It’s happening. Shakira is finally bringing the "Las Mujeres Ya No Lloran" machine to Delhi and Mumbai in 2026, and your bank account is already trembling. It’s been twenty years since she last set foot on an Indian stage, back when we were all rocking wired headphones and Nokia bricks. Now, the hips are returning, but they’re bringing a massive, bloated tech apparatus with them.
Expect the usual circus. The announcement hit the wires this morning with all the subtlety of a localized earthquake. Two cities. Two nights of sweat, high-decibel nostalgia, and the inevitable collapse of our local ticketing infrastructure. If you think getting a seat at a Coldplay gig was a bloodbath, wait until you see the algorithmic misery of 2026.
Let’s talk about the friction, because that’s where the "magic" happens. The tickets go live next month, and the platform—likely BookMyShow or whatever conglomerate has swallowed the live-events market by then—is already bracing for a digital riot. We’re looking at "Early Bird" tiers starting at ₹7,500, which basically buys you a spot in the parking lot where you can faintly hear the bass. If you want to actually see a human being on stage and not just a pixelated blob on a 40-foot LED screen, you’re looking at the "Diamond Lounge" or "Fan Pit" prices. We’re talking ₹35,000 plus "convenience fees" that cost more than a mid-range smartphone. It’s a ransom, not a ticket price.
The tech stack for these stadium tours has become a bloated mess of surveillance and data harvesting. To enter, you’ll probably have to download a proprietary app that wants access to your contacts, your location, and your soul. You’ll get a "smart" wristband that tracks your movement and lets you buy a lukewarm ₹800 beer with a flick of the wrist. It’s all framed as "seamless," but it’s really just a way to ensure you don’t spend a single second without a digital tether to the organizers.
Then there’s the venue logistics. Delhi’s air in 2026 will likely be a thick soup of particulate matter, and Mumbai’s humidity will turn the DY Patil Stadium into a literal sauna. You’ll spend four hours in a traffic jam on the Eastern Freeway, another two hours in a security line being poked by a tired guard with a metal detector, all for a ninety-minute set. Shakira will perform "Hips Don’t Lie." She’ll do the "Waka Waka" dance. Everyone will hold up their phones, recording a grainy video they’ll never watch again, ruining the view for the person behind them.

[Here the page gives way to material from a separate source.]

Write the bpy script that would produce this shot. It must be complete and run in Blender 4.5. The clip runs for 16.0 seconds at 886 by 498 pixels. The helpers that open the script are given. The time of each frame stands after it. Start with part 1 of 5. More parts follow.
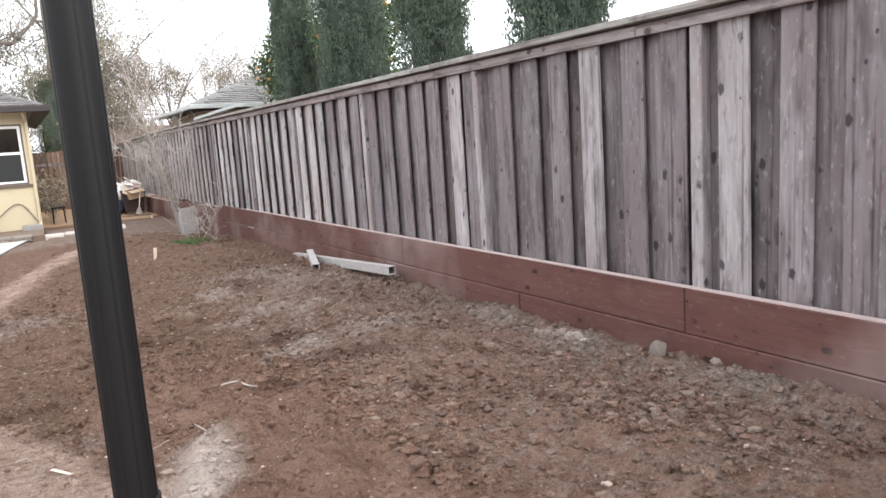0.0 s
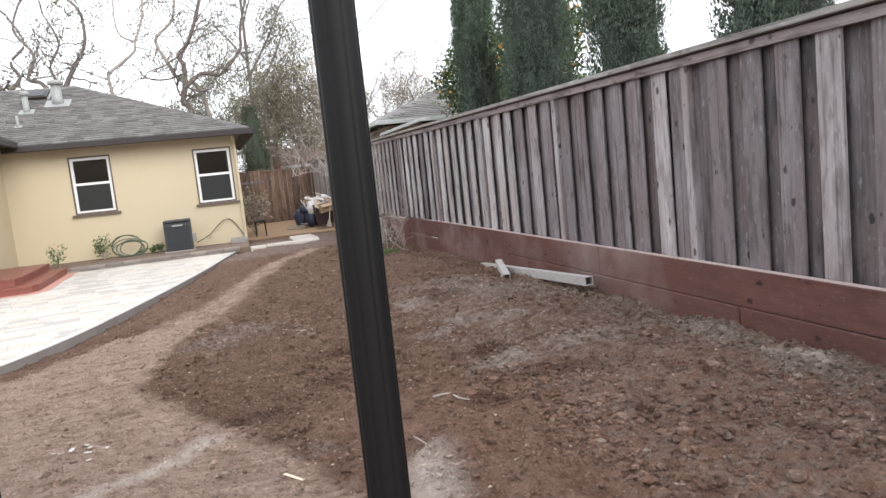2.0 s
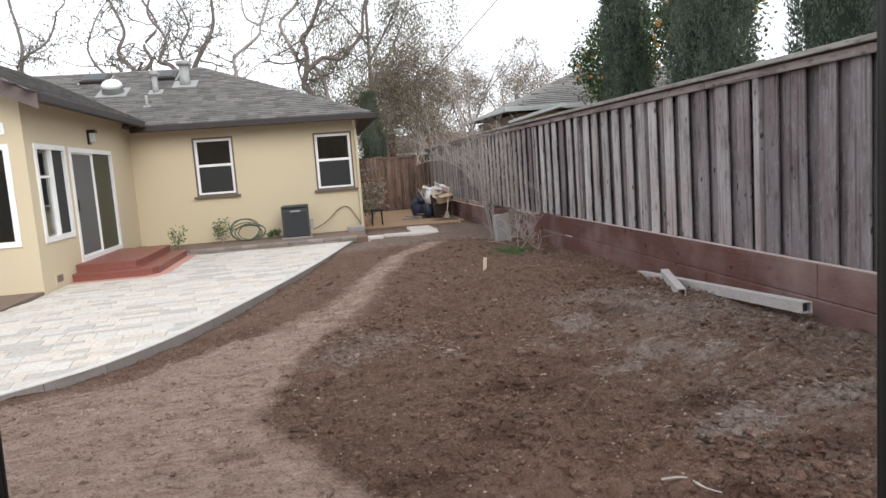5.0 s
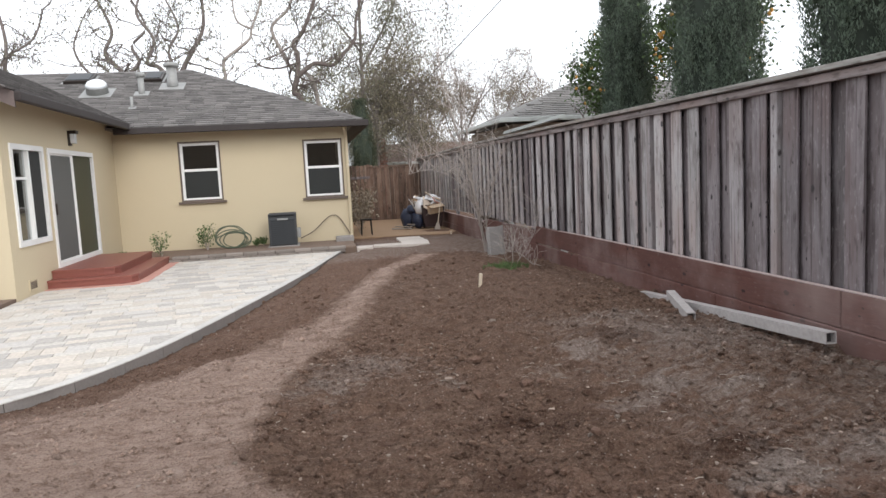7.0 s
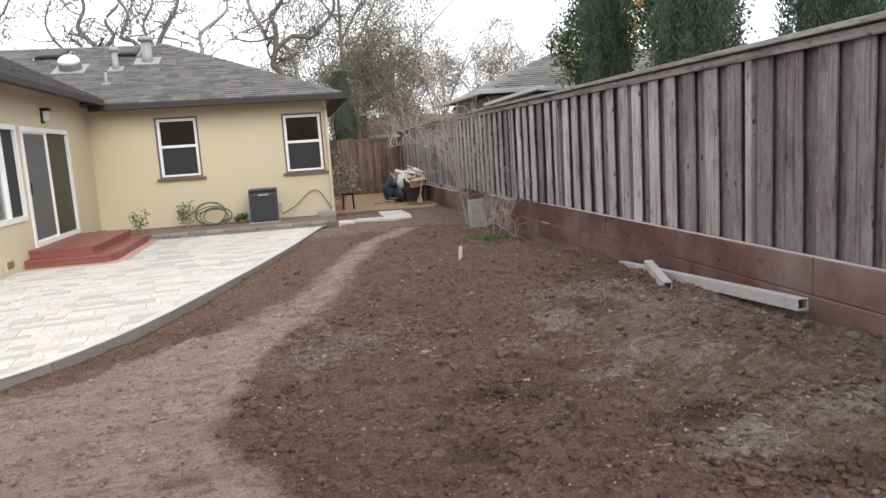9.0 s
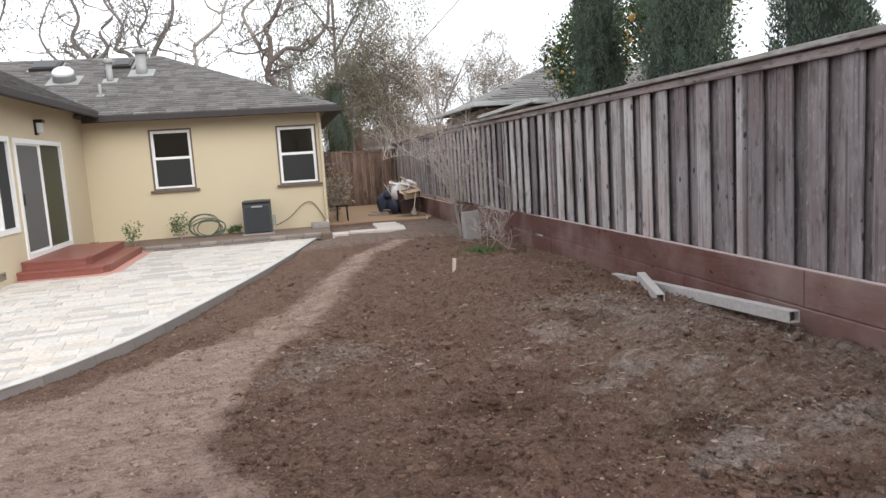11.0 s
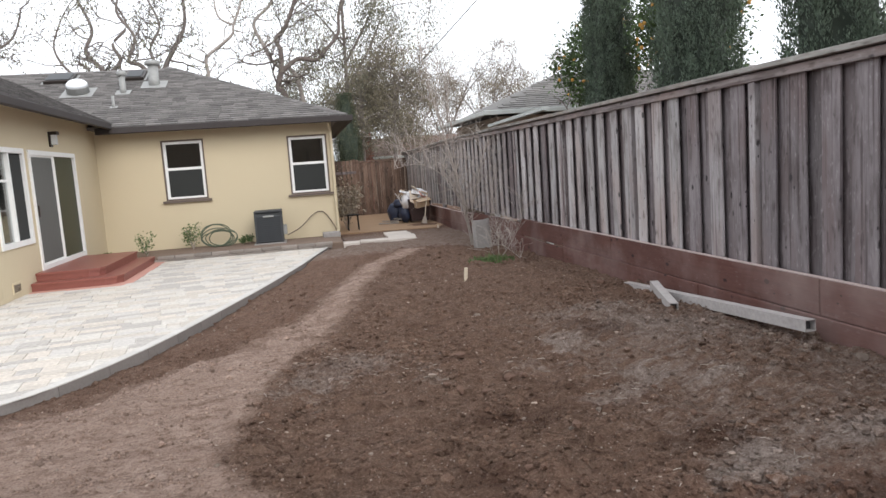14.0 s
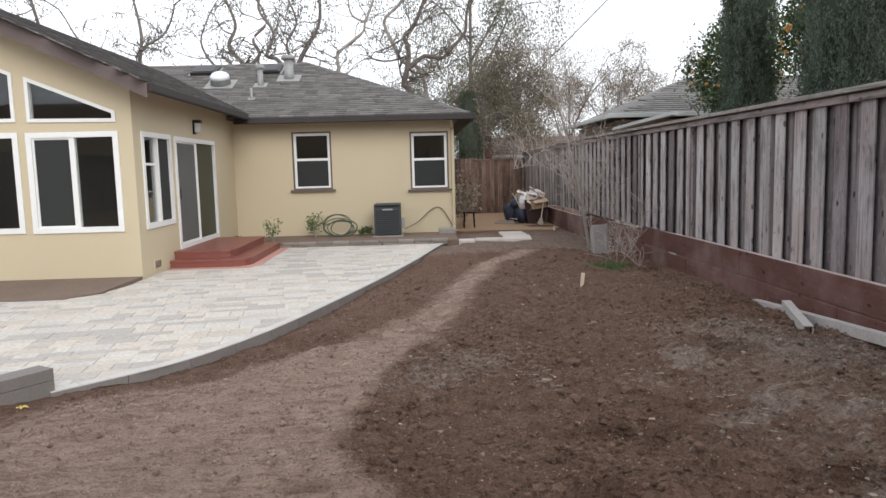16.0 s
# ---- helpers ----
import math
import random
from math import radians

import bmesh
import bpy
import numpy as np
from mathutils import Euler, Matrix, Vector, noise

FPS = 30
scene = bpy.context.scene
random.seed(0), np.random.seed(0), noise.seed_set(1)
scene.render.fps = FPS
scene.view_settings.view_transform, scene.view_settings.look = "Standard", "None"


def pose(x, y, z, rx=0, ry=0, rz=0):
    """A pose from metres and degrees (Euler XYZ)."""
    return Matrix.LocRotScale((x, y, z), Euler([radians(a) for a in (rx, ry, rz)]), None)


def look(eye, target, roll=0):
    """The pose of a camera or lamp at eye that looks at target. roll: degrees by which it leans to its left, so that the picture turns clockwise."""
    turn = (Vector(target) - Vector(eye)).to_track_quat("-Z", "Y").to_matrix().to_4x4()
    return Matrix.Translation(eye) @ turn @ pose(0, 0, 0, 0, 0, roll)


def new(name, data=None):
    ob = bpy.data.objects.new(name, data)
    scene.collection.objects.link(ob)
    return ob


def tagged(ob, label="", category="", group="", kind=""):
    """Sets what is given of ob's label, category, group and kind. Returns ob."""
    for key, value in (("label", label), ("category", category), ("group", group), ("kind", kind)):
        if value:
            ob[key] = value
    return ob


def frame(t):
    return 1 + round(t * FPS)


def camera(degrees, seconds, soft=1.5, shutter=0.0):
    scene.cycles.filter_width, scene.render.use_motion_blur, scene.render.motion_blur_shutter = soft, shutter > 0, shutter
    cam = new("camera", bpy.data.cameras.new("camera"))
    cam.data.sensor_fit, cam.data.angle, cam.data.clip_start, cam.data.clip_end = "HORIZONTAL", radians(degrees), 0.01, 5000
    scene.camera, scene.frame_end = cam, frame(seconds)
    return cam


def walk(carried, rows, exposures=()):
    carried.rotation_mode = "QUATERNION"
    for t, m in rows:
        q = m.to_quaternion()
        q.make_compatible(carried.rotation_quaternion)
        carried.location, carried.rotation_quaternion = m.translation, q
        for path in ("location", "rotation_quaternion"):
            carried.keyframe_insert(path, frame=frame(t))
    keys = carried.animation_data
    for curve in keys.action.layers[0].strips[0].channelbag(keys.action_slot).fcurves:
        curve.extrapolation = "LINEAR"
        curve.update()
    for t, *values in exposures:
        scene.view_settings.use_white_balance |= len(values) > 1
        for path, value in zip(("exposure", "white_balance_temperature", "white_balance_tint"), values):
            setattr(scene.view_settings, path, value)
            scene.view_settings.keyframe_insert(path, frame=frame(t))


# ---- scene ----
cam = camera(63.6, 16.0)
PATH = [
    (0, (-0.377, 0.447, 1.386), (0.634, 2.145, 1.079), -3.8),
    (0.5, (-0.295, 0.484, 1.398), (0.522, 2.29, 1.128), -3.3),
    (1, (-0.309, 0.508, 1.403), (0.473, 2.333, 1.161), -3.0),
    (1.5, (-0.401, 0.581, 1.393), (0.269, 2.444, 1.106), -4.6),
    (2, (-0.53, 0.721, 1.38), (0.059, 2.617, 1.14), -5.9),
    (2.5, (-0.57, 0.886, 1.375), (-0.157, 2.83, 1.152), -4.4),
    (3, (-0.568, 1.098, 1.39), (-0.358, 3.07, 1.134), -3.8),
    (3.5, (-0.614, 1.324, 1.384), (-0.397, 3.302, 1.181), -3.8),
    (3.7, (-0.661, 1.437, 1.382), (-0.377, 3.403, 1.151), -4.1),
    (5.8, (-0.776, 2.245, 1.392), (-0.438, 4.201, 1.147), -4.3),
    (6, (-0.797, 2.31, 1.38), (-0.413, 4.254, 1.115), -4.3),
    (6.5, (-0.783, 2.395, 1.397), (-0.321, 4.326, 1.158), -2.9),
    (7, (-0.742, 2.406, 1.407), (-0.393, 4.363, 1.193), -2.9),
    (7.5, (-0.715, 2.394, 1.406), (-0.392, 4.353, 1.167), -3.5),
    (8, (-0.692, 2.395, 1.395), (-0.349, 4.348, 1.134), -4.1),
    (8.5, (-0.677, 2.405, 1.403), (-0.309, 4.353, 1.137), -3.8),
    (9, (-0.671, 2.399, 1.406), (-0.288, 4.341, 1.115), -3.7),
    (11.5, (-0.673, 2.381, 1.42), (-0.266, 4.322, 1.164), -3.7),
    (12, (-0.661, 2.392, 1.424), (-0.243, 4.332, 1.173), -3.9),
    (12.5, (-0.664, 2.393, 1.429), (-0.21, 4.328, 1.2), -3.6),
    (13, (-0.672, 2.396, 1.429), (-0.23, 4.332, 1.195), -4.0),
    (13.5, (-0.682, 2.393, 1.428), (-0.265, 4.335, 1.196), -3.9),
    (14, (-0.684, 2.39, 1.43), (-0.308, 4.34, 1.194), -4.0),
    (14.5, (-0.678, 2.392, 1.428), (-0.343, 4.35, 1.191), -3.8),
    (15, (-0.699, 2.386, 1.44), (-0.467, 4.359, 1.207), -2.8),
    (15.5, (-0.714, 2.4, 1.443), (-0.585, 4.384, 1.227), -1.9),
    (16, (-0.744, 2.412, 1.443), (-0.677, 4.398, 1.219), -1.5),
]
LIGHT = [(0, 1.36), (0.4, 1.12), (1, 1.14), (1.5, 1.08), (2, 0.95), (3, 0.68), (3.7, 0.54), (6, 0.62), (7, 0.57), (9, 0.7), (12.5, 0.67), (13, 0.64), (14, 0.61), (14.5, 0.59), (15.2, 0.48), (16, 0.34)]
walk(cam, [(t, look(eye, target, roll)) for t, eye, target, roll in PATH], LIGHT)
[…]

The irony is thick. Shakira’s whole brand is about raw, visceral movement—the kind of kinetic energy that shouldn’t be filtered through a 6.7-inch OLED screen. But in 2026, the concert isn't the point. The "being there" is a commodity to be traded on whatever social media hellscape has replaced Instagram. We aren't paying for the music; we’re paying for the proof of attendance. We’re paying for the right to say we survived the Great Shakira Ticket War.
Specifics for the curious: The Delhi show is tentatively slated for the Jawaharlal Nehru Stadium, a venue known for its crumbling concrete and terrible acoustics. Mumbai gets the usual suburban sprawl treatment. The dates are rumored for the tail end of the monsoon season, which means there’s a 40% chance your ₹20,000 seat will come with a free side of torrential rain and a mud bath.
There’s a certain cynical beauty in it, though. Despite the price gouging, the data mining, and the logistical nightmare of navigating a city that wasn’t built for 50,000 people moving toward a single point, the stadium will be full. We’ll complain about the dynamic pricing that jumps from ₹10,000 to ₹18,000 while we’re in the virtual queue. We’ll curse the "waiting room" that tells us there are 450,000 people ahead of us. And then, we’ll put in our credit card details anyway.
The industry knows our nostalgia is a vulnerability they can exploit. They’ve turned a cultural moment into a high-frequency trading exercise. By the time the lights go down and the first chords of "Whenever, Wherever" hit, most of the audience will be too exhausted from the process of getting there to actually enjoy the song.
Will the 5G networks in Mumbai actually hold up when 60,000 people try to upload a 4K Reel at the exact same time? Probably not. You’ll get a "Network Error" and a dead battery by 9:30 PM. But hey, at least you’ll have the commemorative plastic cup.
Is the spectacle worth the squeeze? Or are we just Pavlovian dogs salivating at the sound of a 2006 chart-topper?